非常に複雑な曲展開なのだけれど基本的にずっと爽快なんですよね。そんなに小難しくないというか。曲構成とか演奏はめちゃくちゃ複雑なんですけど。リズムも小刻みだからトランスミュージックというか、酩酊してくる。そこでさらにモッシュピットで攪拌されるものだからこちらまでグルグルしました。こんなにシンプルに楽しんだのはSuffocationのライブ以来かもなぁ。
複雑なのにリズムがヨタらないんですよ。だから快楽性が高い。どんどん加速していく感覚というか、高速に分割された音節を聞いているうちに時間が引き延ばされていく、時間感覚が飛んでいく。まさにコズミックなライブでした。
この日のセトリ。
1.Charging the Void (Terminal Redux)
2.Fast Paced Society (Outer Isolation)
3.Oblivion (Black Future)
4.Testrastructural Minds (Outer Isolation)

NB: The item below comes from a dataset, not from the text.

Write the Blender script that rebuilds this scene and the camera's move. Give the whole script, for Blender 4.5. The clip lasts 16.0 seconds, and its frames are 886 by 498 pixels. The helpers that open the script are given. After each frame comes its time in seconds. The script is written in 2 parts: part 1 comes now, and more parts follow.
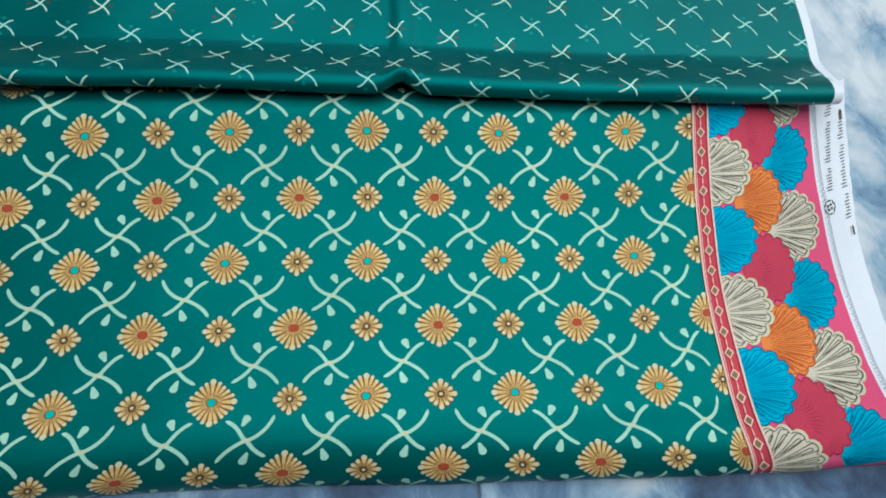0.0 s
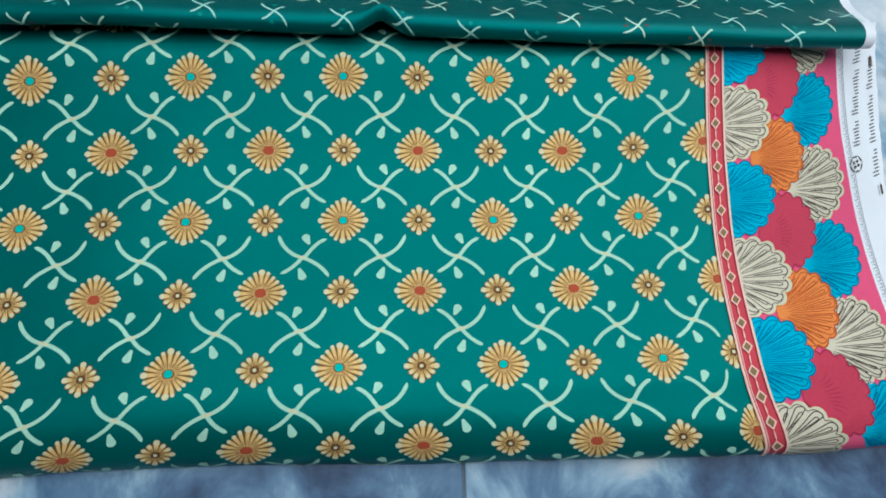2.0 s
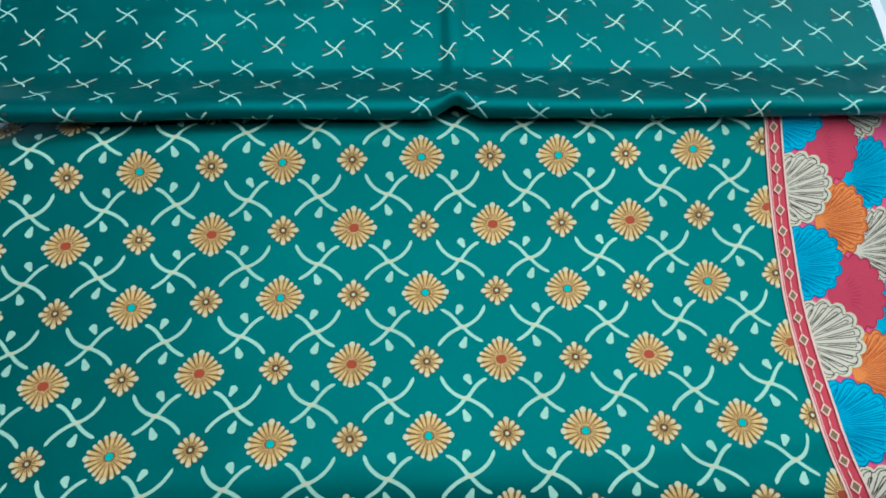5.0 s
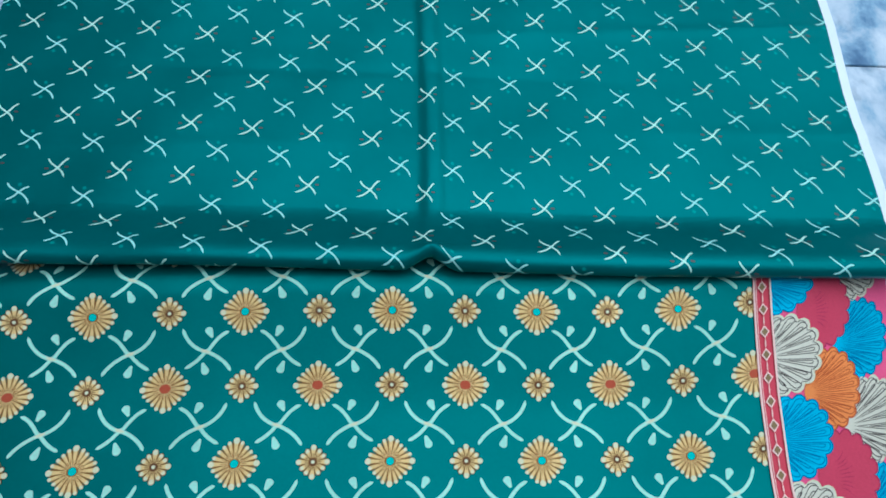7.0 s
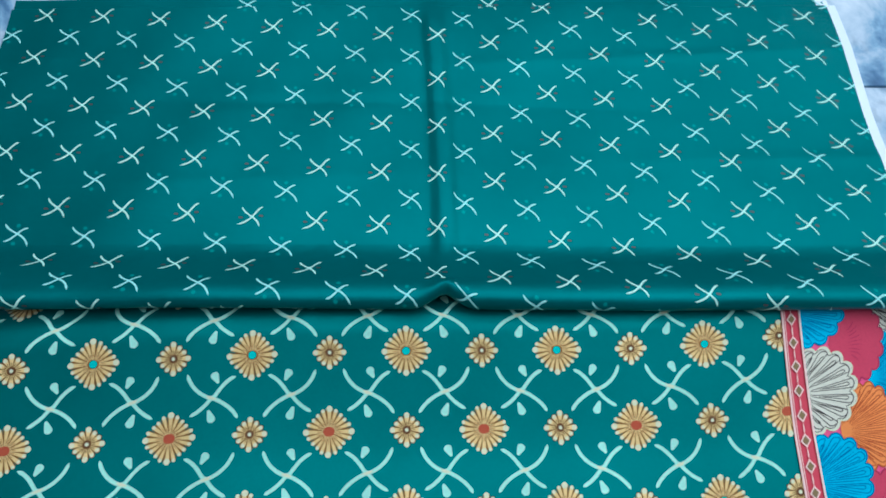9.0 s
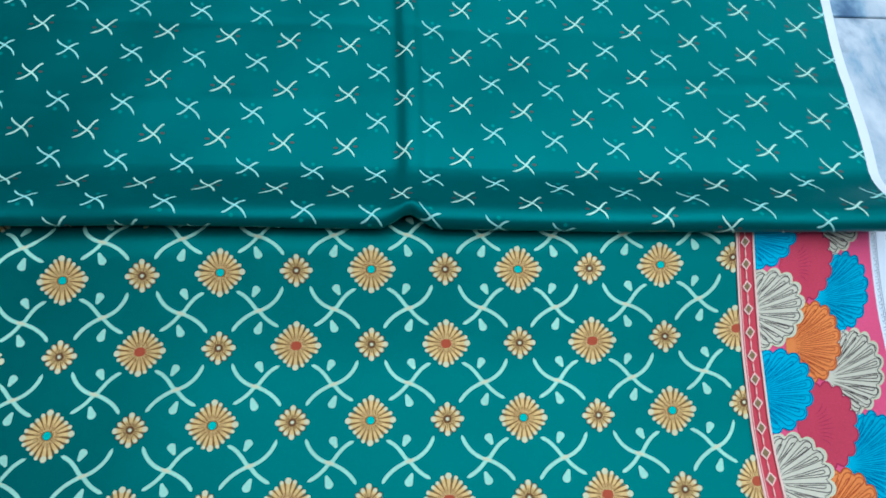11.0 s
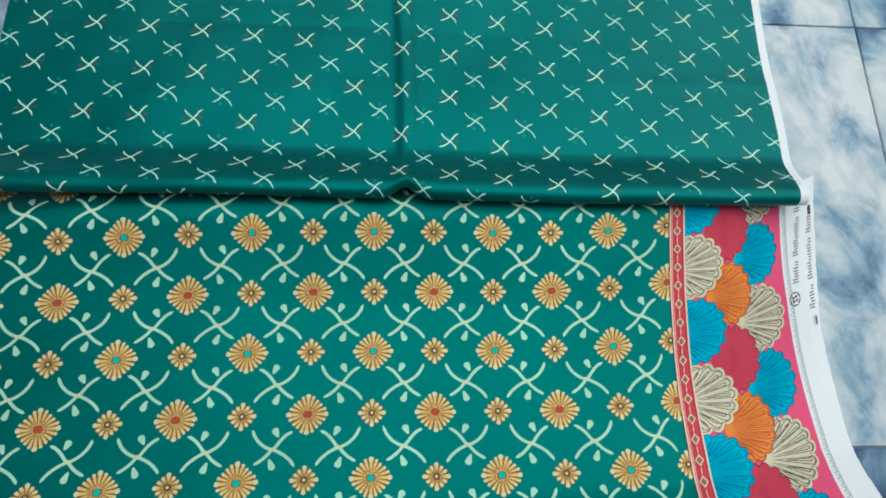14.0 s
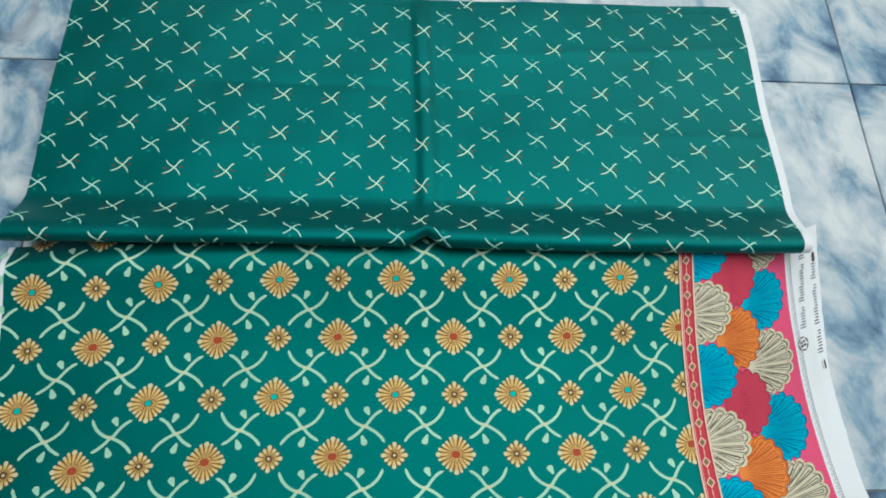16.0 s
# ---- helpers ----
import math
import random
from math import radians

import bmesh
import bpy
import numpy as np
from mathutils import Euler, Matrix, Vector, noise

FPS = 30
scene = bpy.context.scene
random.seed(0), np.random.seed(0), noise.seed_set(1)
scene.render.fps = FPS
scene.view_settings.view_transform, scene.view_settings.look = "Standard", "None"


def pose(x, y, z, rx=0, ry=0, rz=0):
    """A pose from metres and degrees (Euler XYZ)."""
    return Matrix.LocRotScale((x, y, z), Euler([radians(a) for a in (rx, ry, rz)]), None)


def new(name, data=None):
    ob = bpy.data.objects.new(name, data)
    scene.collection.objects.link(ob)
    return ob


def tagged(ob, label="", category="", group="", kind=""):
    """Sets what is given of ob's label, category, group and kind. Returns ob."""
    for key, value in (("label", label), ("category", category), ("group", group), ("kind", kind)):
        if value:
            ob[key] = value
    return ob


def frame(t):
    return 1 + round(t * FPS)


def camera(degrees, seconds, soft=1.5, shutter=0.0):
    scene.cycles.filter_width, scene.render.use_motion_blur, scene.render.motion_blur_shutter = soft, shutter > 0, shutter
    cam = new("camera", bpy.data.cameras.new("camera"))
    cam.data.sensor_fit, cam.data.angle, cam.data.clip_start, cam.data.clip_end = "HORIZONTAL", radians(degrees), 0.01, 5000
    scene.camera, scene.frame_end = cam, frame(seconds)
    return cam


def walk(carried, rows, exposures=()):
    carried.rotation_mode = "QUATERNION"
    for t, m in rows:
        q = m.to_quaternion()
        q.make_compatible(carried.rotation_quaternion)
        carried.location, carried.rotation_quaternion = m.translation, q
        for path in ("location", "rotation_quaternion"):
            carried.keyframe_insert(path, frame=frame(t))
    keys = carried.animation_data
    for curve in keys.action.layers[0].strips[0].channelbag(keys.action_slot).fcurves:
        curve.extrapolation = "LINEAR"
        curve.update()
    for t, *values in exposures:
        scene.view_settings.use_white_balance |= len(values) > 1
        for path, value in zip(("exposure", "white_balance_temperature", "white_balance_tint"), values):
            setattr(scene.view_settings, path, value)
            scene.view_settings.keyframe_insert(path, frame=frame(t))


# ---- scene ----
cam = camera(72.0, 16.0, soft=1.8)
# seconds, x, y, z, and the turns about x, y and z in degrees
ROWS = [
    (0.0, 0.0226, -0.3338, 0.6524, 17.53, -4.65, -2.46),
    (0.5, 0.0282, -0.3369, 0.627, 15.92, -4.65, -2.33),
    (1.0, 0.0377, -0.3325, 0.614, 15.98, -3.58, -2.5),
    (1.5, 0.0477, -0.3303, 0.5981, 15.5, -4.35, -2.32),
    (2.0, 0.0503, -0.3307, 0.5915, 15.02, -4.14, -2.11),
    (2.5, 0.0522, -0.3325, 0.5912, 14.87, -4.06, -1.82),
    (3.0, 0.0518, -0.3341, 0.594, 13.76, -4.55, -0.96),
    (3.5, 0.0325, -0.3348, 0.6128, 15.43, -2.69, -1.84),
    (4.0, 0.0067, -0.3275, 0.6212, 18.12, -2.24, -2.59),
    (4.2, -0.0095, -0.3201, 0.6326, 18.89, -0.69, -2.54),
    (6.3, 0.0232, -0.2766, 0.6288, 18.11, -1.9, -1.02),
    (6.5, 0.023, -0.2376, 0.6403, 18.91, -1.71, -0.45),
    (7.0, 0.0277, -0.1716, 0.6447, 21.4, -2.18, -0.91),
    (7.5, 0.0318, -0.1446, 0.6369, 23.58, -1.81, -1.36),
    (8.0, 0.0182, -0.143, 0.6307, 24.08, -2.09, -1.66),
    (8.2, 0.0143, -0.1485, 0.6268, 23.77, -1.96, -1.18),
    (10.3, 0.0231, -0.1433, 0.6301, 23.17, -1.23, -3.1),
    (10.5, 0.0216, -0.1515, 0.6284, 23.03, -1.55, -2.87),
    (11.0, 0.0393, -0.1795, 0.6289, 18.64, -2.81, -1.86),
    (11.5, 0.041, -0.2154, 0.6672, 15.28, -4.05, -0.14),
    (12.0, 0.0438, -0.243, 0.6779, 12.71, -4.33, -1.79),
    (12.5, 0.0385, -0.2544, 0.7016, 11.96, -3.48, -1.59),
    (13.0, 0.0426, -0.2565, 0.7275, 12.91, -3.38, -1.22),
    (13.5, 0.0502, -0.2479, 0.7499, 13.97, -4.96, -1.0),
    (14.0, 0.0316, -0.2377, 0.7643, 16.41, -3.91, -1.55),
    (14.5, 0.0198, -0.242, 0.7926, 18.19, -3.2, -1.17),
    (15.0, 0.0156, -0.2362, 0.8006, 20.02, -3.31, -1.69),
    (15.5, 0.0119, -0.2425, 0.8035, 20.62, -3.16, -1.61),
    (16.0, 0.0104, -0.2427, 0.7979, 20.42, -3.48, -1.45),
]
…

5.Psychotropia (Terminal Redux)
6.Pillar of Sand (Terminal Redux)
7.Collapse (Terminal Redux)
8.Recharging the Void (Terminal Redux)
Encore:
9.Black Future (Black Future)
10.Asteroid (Black Future)
11/2と11/3の二日連続ライブでしたが、セットリストは大幅に違ったとのこと。2日は1st(Black Future)、2nd(Outer Isolation)中心だったようです。3日は10曲中5曲が3rd(Terminal Redux)から。CollapseからRecharging the Voidの流れを再現してくれたのは嬉しかったです。これ、それぞれ9分半と13分以上ある曲でアルバムの最後を飾る2曲。これだけの大曲を演奏しきるすさまじさを感じました。
いやー、こういうバンドはライブで観ないとなかなか楽しさが伝わらないバンドですね。動画で見ても正直ステージアクションは地味だし(演奏に集中してるしギミックもない)、音源だけでも聞く環境によりますが迫力には欠ける。ライブで体で浴びる、モッシュで身体的共時性を強く感じる、その中で生まれてくる陽性の快感というか発散されるもの。素晴らしいライブでした。
メタルライブって本当に良いものですね。
それでは良いミュージックライフを。